=== Data block ===
begin

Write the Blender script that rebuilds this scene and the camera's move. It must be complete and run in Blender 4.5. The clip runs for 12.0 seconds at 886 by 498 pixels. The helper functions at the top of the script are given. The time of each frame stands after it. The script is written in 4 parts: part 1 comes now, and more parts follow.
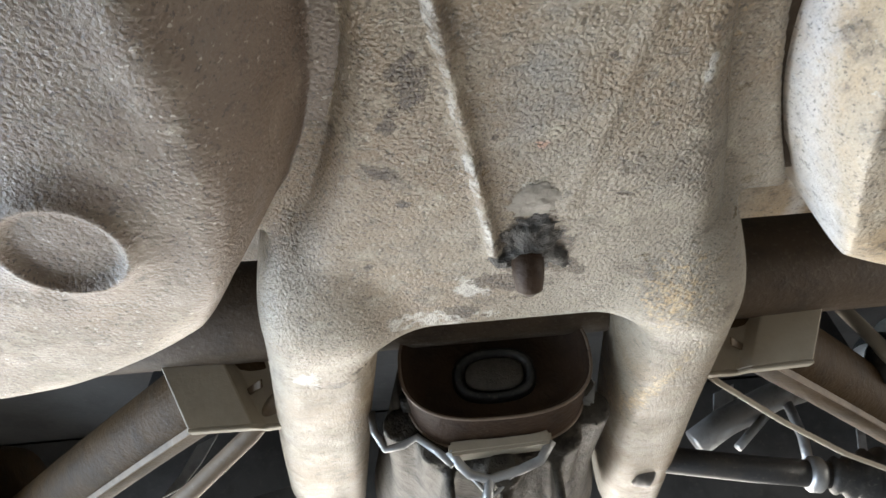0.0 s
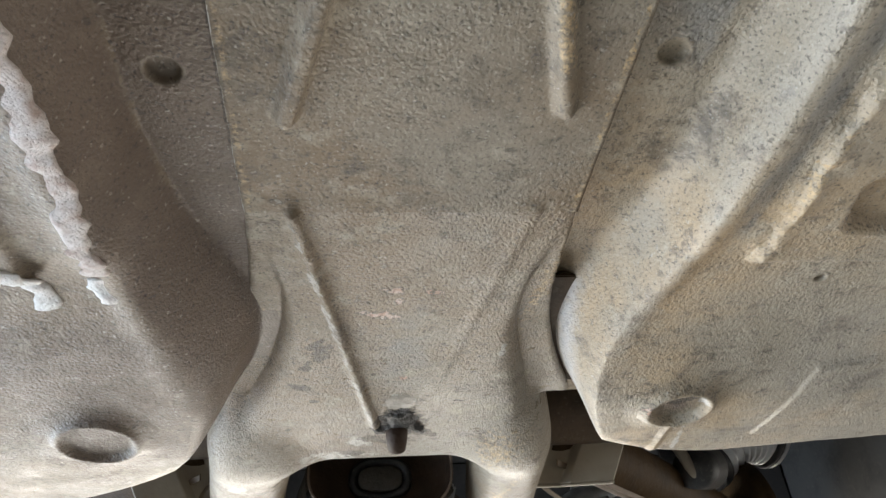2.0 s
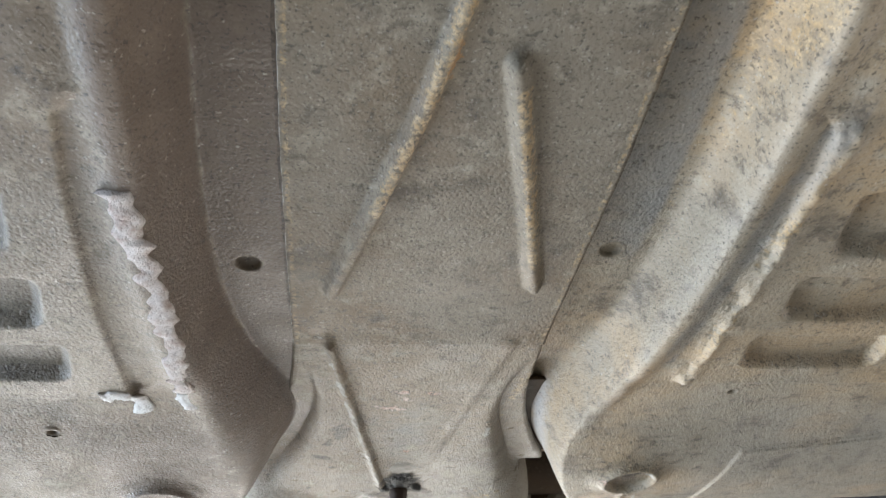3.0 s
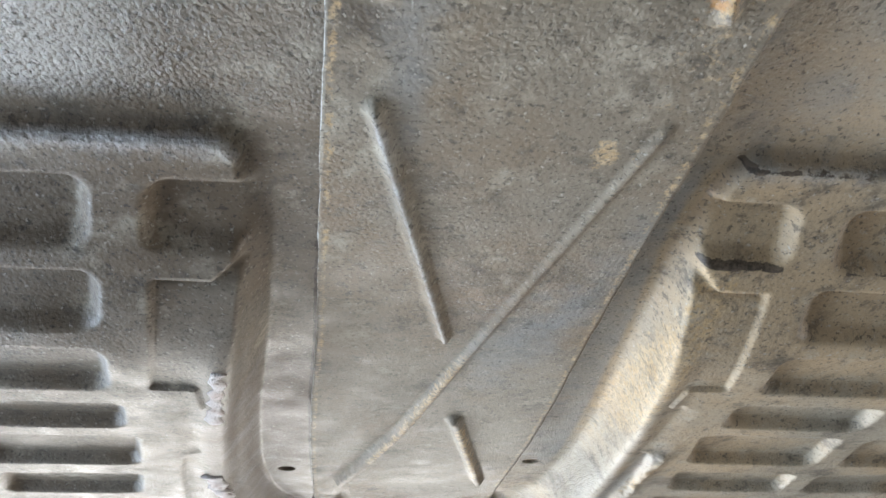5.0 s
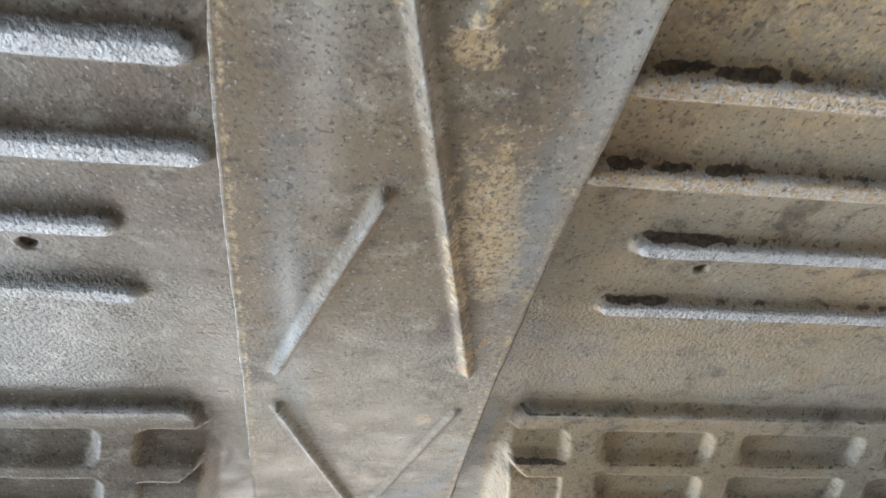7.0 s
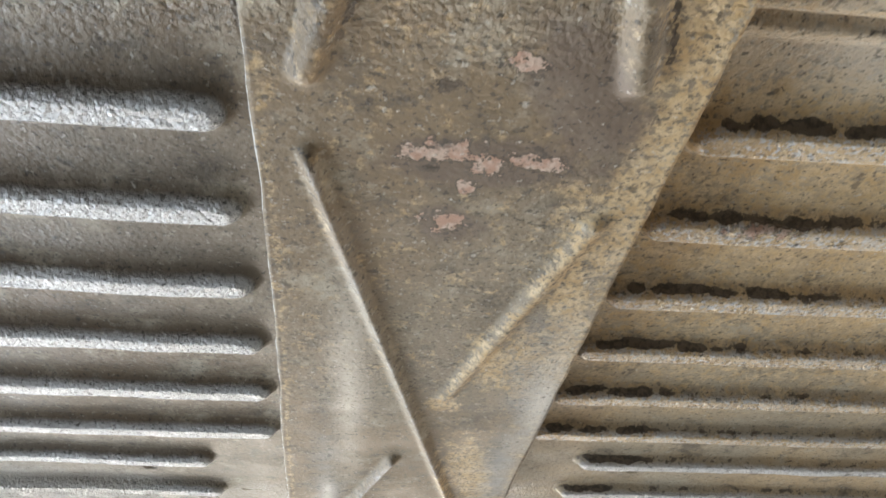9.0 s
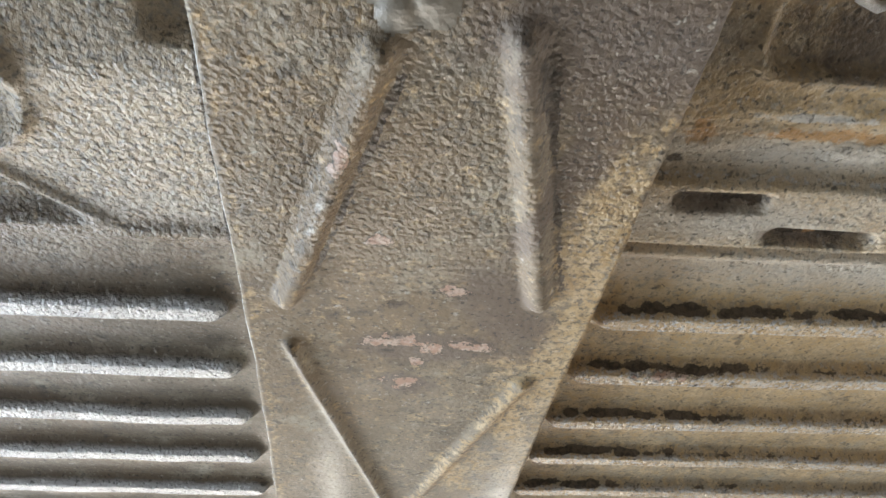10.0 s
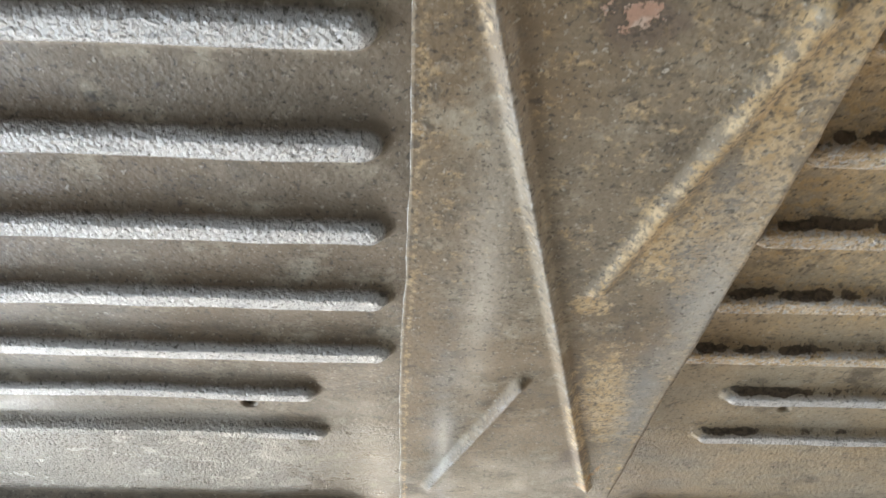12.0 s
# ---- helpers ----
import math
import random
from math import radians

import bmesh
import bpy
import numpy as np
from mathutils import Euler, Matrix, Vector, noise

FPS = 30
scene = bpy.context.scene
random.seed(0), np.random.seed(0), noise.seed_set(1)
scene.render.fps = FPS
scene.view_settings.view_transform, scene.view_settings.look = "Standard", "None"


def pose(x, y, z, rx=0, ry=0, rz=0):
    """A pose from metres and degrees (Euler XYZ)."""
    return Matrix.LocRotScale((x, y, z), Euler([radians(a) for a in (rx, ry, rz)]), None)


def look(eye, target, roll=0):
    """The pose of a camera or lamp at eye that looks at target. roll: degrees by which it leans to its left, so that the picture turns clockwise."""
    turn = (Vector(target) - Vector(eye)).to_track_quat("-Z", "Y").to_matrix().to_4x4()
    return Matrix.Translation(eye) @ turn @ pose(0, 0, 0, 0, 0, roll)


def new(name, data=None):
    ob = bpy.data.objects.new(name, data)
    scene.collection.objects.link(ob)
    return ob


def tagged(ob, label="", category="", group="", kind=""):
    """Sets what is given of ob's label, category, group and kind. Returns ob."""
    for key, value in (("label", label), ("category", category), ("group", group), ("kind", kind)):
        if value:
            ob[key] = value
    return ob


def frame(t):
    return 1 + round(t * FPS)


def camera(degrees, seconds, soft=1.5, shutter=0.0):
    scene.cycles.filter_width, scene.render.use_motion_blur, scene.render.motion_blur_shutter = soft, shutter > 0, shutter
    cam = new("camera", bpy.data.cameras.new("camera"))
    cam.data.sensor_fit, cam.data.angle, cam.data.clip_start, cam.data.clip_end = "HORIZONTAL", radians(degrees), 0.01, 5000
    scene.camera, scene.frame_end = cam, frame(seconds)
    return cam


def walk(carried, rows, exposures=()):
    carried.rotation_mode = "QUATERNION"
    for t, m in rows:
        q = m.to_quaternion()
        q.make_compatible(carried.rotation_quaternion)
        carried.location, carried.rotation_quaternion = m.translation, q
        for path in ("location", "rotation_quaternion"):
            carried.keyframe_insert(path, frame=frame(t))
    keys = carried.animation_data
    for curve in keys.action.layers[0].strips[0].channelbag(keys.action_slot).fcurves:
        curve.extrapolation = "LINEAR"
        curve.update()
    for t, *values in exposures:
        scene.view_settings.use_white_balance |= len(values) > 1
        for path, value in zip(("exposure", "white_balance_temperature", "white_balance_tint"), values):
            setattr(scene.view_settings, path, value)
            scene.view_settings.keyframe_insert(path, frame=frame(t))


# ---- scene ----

end

=== Exercise ===
Return all lines containing the word "rows".

=== Full output ===
def walk(carried, rows, exposures=()):
    for t, m in rows:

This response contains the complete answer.